- The Washington Times - Wednesday, September 2, 2020

A U.S. Commission on Civil Rights member has urged Seattle Mayor Jenny Durkan to end her city’s Whites-only diversity training program, saying it likely violates federal prohibitions on segregating employees by race.

Commissioner Peter Kirsanow said the “Internalized Racial Superiority for white people” program developed by the Seattle Office of Civil Rights may run afoul of Title VII of the Civil Rights Act, which bars separating employees by race in a way that adversely affects their workplace status.

“This is nothing more than singling out people of a particular race as class enemies and forcing them to abase themselves before the reigning orthodoxy,” Mr. Kirsanow said in a Tuesday letter. “In the old days, we called this totalitarianism. More simply, idiocy. I urge you to end such trainings immediately.”

The curriculum lists traits associated with “[h]ow white people internalize the system of white supremacy,” including “perfectionism,” “individualism,” “control,” “violence,” “comfort,” “objectivity,” and “anti-blackness.”

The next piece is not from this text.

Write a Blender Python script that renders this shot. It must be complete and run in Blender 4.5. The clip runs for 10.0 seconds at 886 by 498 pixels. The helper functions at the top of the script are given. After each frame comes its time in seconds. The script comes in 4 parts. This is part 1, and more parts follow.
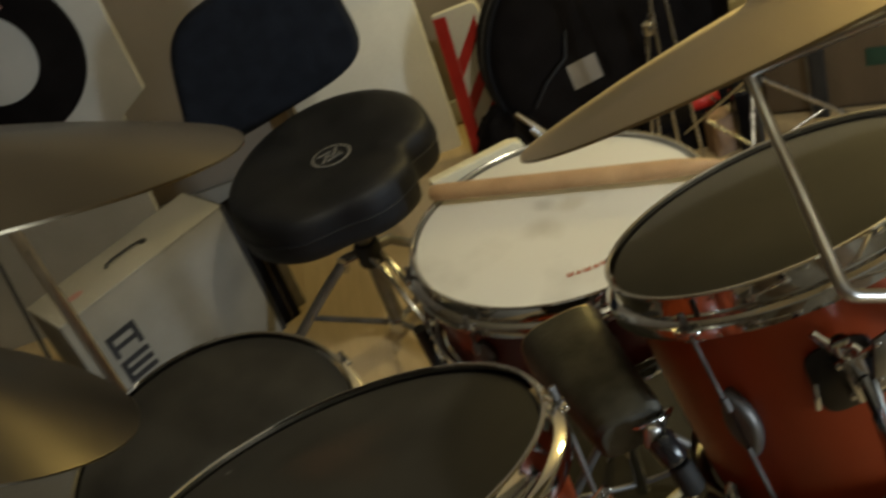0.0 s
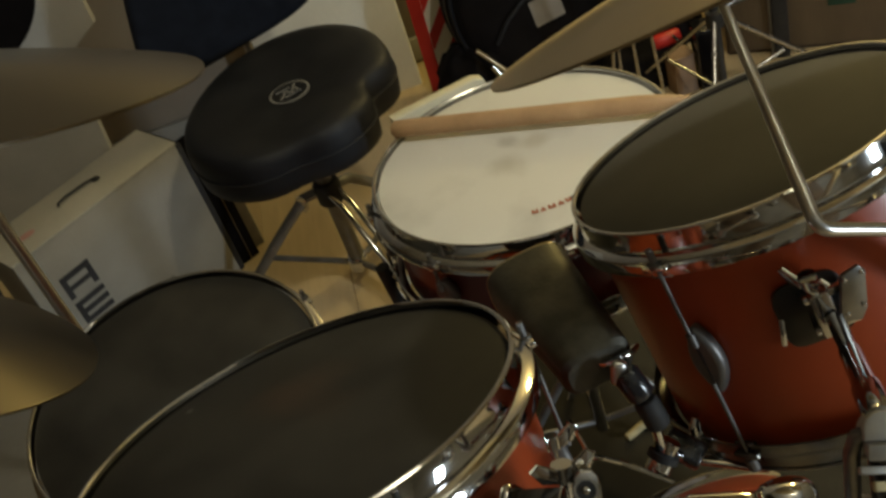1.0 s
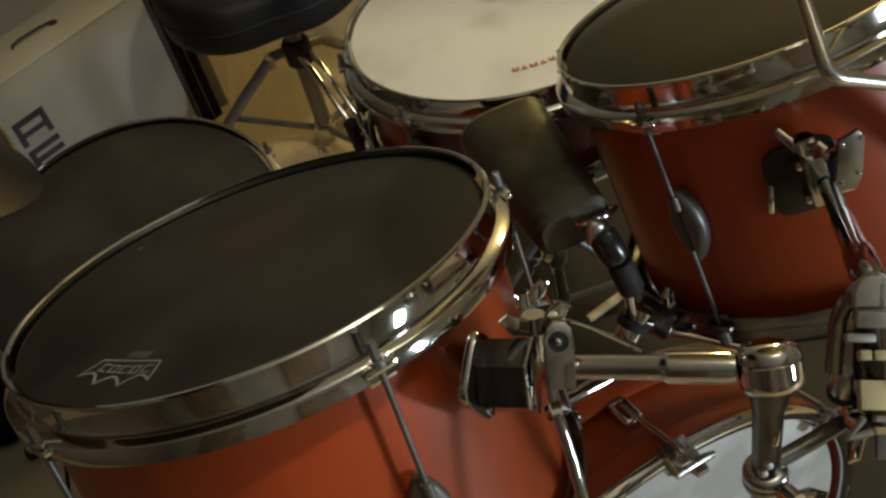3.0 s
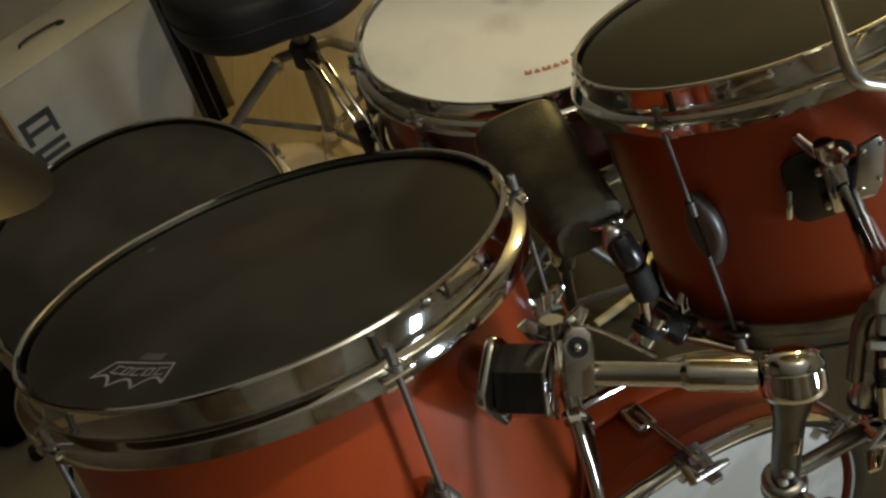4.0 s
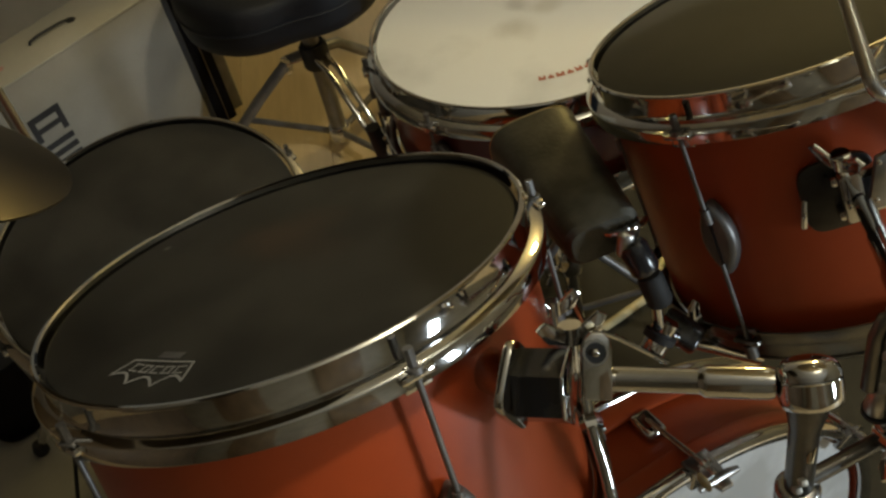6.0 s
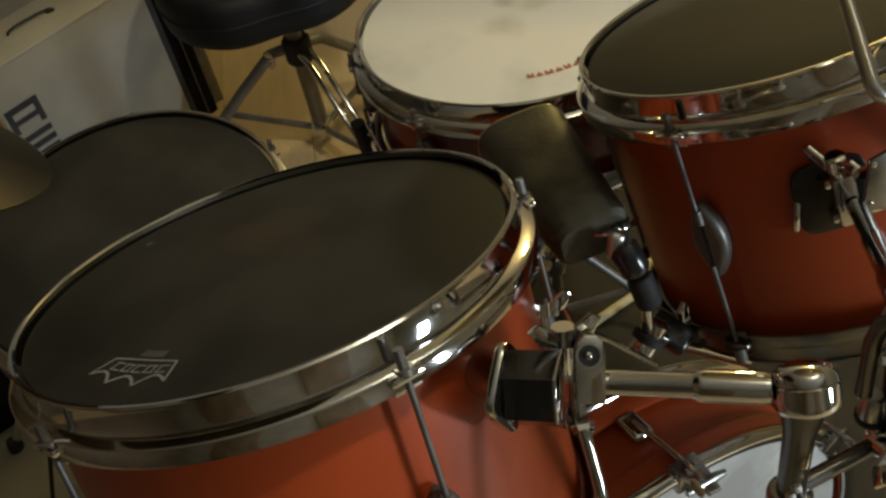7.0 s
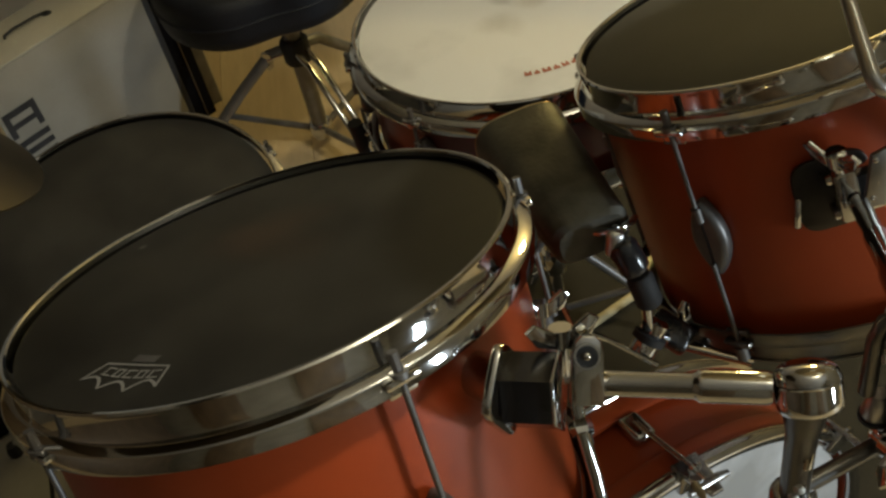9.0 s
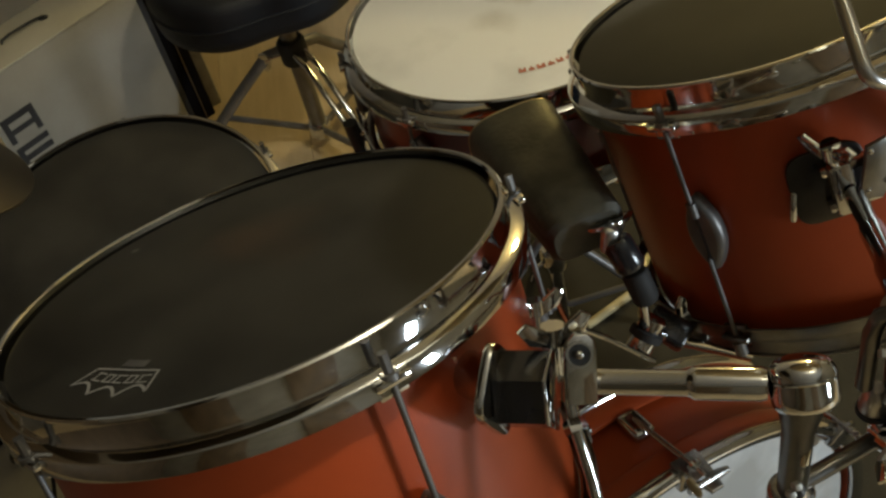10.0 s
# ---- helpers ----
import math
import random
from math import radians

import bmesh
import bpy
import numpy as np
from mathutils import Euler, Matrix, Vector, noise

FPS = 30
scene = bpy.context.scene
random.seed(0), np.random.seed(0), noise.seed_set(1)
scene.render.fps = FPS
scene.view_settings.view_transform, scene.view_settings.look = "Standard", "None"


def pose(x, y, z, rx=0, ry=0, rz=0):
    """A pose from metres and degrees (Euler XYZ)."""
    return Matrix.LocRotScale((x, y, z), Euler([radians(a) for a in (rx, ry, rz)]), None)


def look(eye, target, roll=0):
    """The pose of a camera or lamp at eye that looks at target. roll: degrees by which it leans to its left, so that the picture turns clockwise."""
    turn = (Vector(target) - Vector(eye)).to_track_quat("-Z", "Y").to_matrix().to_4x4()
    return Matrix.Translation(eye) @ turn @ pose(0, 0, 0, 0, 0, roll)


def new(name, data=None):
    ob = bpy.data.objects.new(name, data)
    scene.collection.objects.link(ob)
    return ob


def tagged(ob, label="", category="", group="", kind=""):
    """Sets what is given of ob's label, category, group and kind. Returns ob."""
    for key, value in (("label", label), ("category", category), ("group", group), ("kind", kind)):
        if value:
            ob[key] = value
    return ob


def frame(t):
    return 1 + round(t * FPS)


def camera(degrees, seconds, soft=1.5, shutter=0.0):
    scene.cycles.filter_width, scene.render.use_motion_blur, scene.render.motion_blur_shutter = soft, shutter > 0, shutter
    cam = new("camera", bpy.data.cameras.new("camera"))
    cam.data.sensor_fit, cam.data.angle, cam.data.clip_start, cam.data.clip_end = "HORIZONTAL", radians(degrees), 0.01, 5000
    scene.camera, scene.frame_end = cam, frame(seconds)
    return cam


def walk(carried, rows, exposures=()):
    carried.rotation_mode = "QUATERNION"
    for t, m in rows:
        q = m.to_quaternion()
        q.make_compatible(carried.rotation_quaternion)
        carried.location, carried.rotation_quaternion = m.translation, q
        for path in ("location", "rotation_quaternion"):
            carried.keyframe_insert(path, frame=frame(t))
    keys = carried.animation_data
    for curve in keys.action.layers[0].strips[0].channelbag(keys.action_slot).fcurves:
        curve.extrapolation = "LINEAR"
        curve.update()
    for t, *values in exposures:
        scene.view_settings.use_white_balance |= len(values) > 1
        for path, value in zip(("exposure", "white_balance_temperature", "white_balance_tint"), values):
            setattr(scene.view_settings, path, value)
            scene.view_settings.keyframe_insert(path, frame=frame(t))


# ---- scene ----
PATH = [
    (0, pose(0.1658, -0.5740, 1.5413, 54.389, 17.265, -9.710)),
    (0.2, pose(0.1644, -0.5721, 1.5416, 55.002, 16.026, -10.808)),
    (0.5, pose(0.1622, -0.5693, 1.5421, 52.727, 17.206, -10.643)),
    (0.7, pose(0.1601, -0.5667, 1.5374, 51.886, 17.380, -11.009)),
    (1, pose(0.1570, -0.5627, 1.5303, 50.648, 15.761, -11.603)),
    (1.2, pose(0.1554, -0.5597, 1.5256, 49.646, 15.592, -12.170)),
    (1.5, pose(0.1530, -0.5553, 1.5186, 49.536, 14.406, -12.331)),
    (1.7, pose(0.1518, -0.5520, 1.5082, 49.343, 12.540, -12.076)),
    (2, pose(0.1499, -0.5471, 1.4927, 47.332, 11.500, -12.088)),
    (2.3, pose(0.1495, -0.5481, 1.4859, 45.314, 11.814, -12.259)),
    (2.5, pose(0.1493, -0.5487, 1.4814, 45.644, 11.395, -12.041)),
    (2.7, pose(0.1457, -0.5471, 1.4794, 45.754, 11.669, -11.865)),
    (3, pose(0.1404, -0.5446, 1.4765, 44.799, 11.852, -10.710)),
    (3.2, pose(0.1404, -0.5446, 1.4765, 45.059, 11.616, -10.223)),
    (4.3, pose(0.1292, -0.5363, 1.4731, 45.036, 11.605, -10.471)),
    (4.5, pose(0.1292, -0.5363, 1.4731, 44.830, 11.390, -11.131)),
    (4.7, pose(0.1278, -0.5384, 1.4743, 44.833, 11.561, -11.480)),
    (5, pose(0.1256, -0.5415, 1.4760, 45.256, 11.938, -10.802)),
    (5.3, pose(0.1233, -0.5411, 1.4786, 45.239, 11.618, -10.730)),
    (5.5, pose(0.1217, -0.5408, 1.4804, 45.717, 11.319, -10.189)),
    (5.7, pose(0.1217, -0.5408, 1.4804, 45.615, 11.190, -9.843)),
    (6.8, pose(0.1129, -0.5273, 1.4720, 45.020, 9.753, -9.868)),
    (7, pose(0.1129, -0.5273, 1.4720, 45.149, 9.632, -10.061)),
    (7.2, pose(0.1126, -0.5269, 1.4730, 45.318, 10.187, -9.734)),
    (7.5, pose(0.1122, -0.5263, 1.4745, 45.418, 10.776, -9.678)),
    (7.7, pose(0.1110, -0.5265, 1.4732, 45.230, 10.855, -9.918)),
    (8, pose(0.1091, -0.5267, 1.4713, 45.365, 9.876, -9.441)),
    (8.2, pose(0.1098, -0.5263, 1.4707, 45.438, 9.592, -9.396)),
    (8.5, pose(0.1108, -0.5257, 1.4698, 45.477, 9.890, -9.629)),
    (8.7, pose(0.1134, -0.5238, 1.4678, 45.122, 10.225, -9.679)),
    (9, pose(0.1174, -0.5210, 1.4649, 45.094, 10.115, -10.330)),
    (9.2, pose(0.1198, -0.5207, 1.4630, 45.370, 10.279, -10.134)),
    (9.5, pose(0.1235, -0.5202, 1.4602, 44.978, 10.521, -10.560)),
    (9.7, pose(0.1244, -0.5194, 1.4601, 45.069, 11.038, -10.906)),
    (10, pose(0.1257, -0.5183, 1.4599, 44.932, 10.932, -10.763)),
]
cam = camera(45.95, 10.0, soft=2.6, shutter=0.5)
walk(cam, PATH, exposures=[(0.0, 0.0), (0.4, -0.08), (1.6, -0.11), (2.4, 0.0), (10.0, 0.02)])

# ---- world and lamps ----
world = bpy.data.worlds.new("world")
scene.world = world
world.use_nodes = True
bg = world.node_tree.nodes["Background"]
bg.inputs[0].default_value = (0.02, 0.018, 0.015, 1)
bg.inputs[1].default_value = 0.3


def point_lamp(name, place, energy, colour, size):
    li = bpy.data.lights.new(name, "POINT")
    li.energy, li.color, li.shadow_soft_size = energy, colour, size
    new(name, li).location = place


point_lamp("warm_corner_lamp", (1.25, 1.90, 1.42), 26, (1.0, 0.78, 0.28), 0.10)
point_lamp("ceiling_lamp", (0.86, -0.20, 2.44), 46.5, (1.0, 0.93, 0.72), 0.06)
WY, WZ, WW, WH = -1.50, 1.02, 0.28, 0.70  # window in the east wall: centre and size
win = bpy.data.lights.new("window_daylight", "AREA")
win.shape, win.size, win.size_y, win.energy, win.color = "RECTANGLE", WW - 0.04, WH - 0.04, 38, (0.78, 0.91, 1.0)
new("window_daylight", win).matrix_world = look((2.43, WY, WZ), (0.4, 0.0, 1.0))

# ---- materials ----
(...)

“What is Seattle doing here? Playing Mad-Libs?” Mr. Kirsanow asked. “There is no way that separating white employees from other employees and telling them that this grab-bag of characteristics are inherent to white people and are bad (and therefore, that they have these characteristics and are bad) does not adversely affect their status in the eyes of their coworkers.”

The training documents and PowerPoint were obtained in July by Christopher F. Rufo, the director of the Discovery Institute’s Center on Wealth & Poverty. He said the materials “induct white employees into the cult of critical race theory.”


DOCUMENT: Letter to Seattle Mayor Jenny Durkan


“Under the banner of ’antiracism,’ Seattle’s Office of Civil Rights is now explicitly endorsing principles of segregationism, group-based guilt, and race essentialism — ugly concepts that should have been left behind a century ago,” Mr. Rufo said in a July 29 post.

A Seattle official defended the curriculum in July, telling KOMO-TV that such “race-based caucusing” has been “a part of the City of Seattle’s workplace culture for a long time.”

The curriculum also asks employees to answer questions such as, “How are you aware of the ways that your family benefits economically from the system of white supremacy even as it directly and violently harms Black people and non-Black people of color and Indigenous people?”

Mr. Kirsanow said the questions “are of the ’When did you stop beating your wife?’ variety.”

“Again, how can this not encourage non-white employees to be biased against and perhaps even racially harass white employees under the guise of ’challenging your relationship to race and racism’?” he asked in the letter.

Mr. Kirsanow, a Republican appointee, made it clear he was speaking for himself and not the entire commission.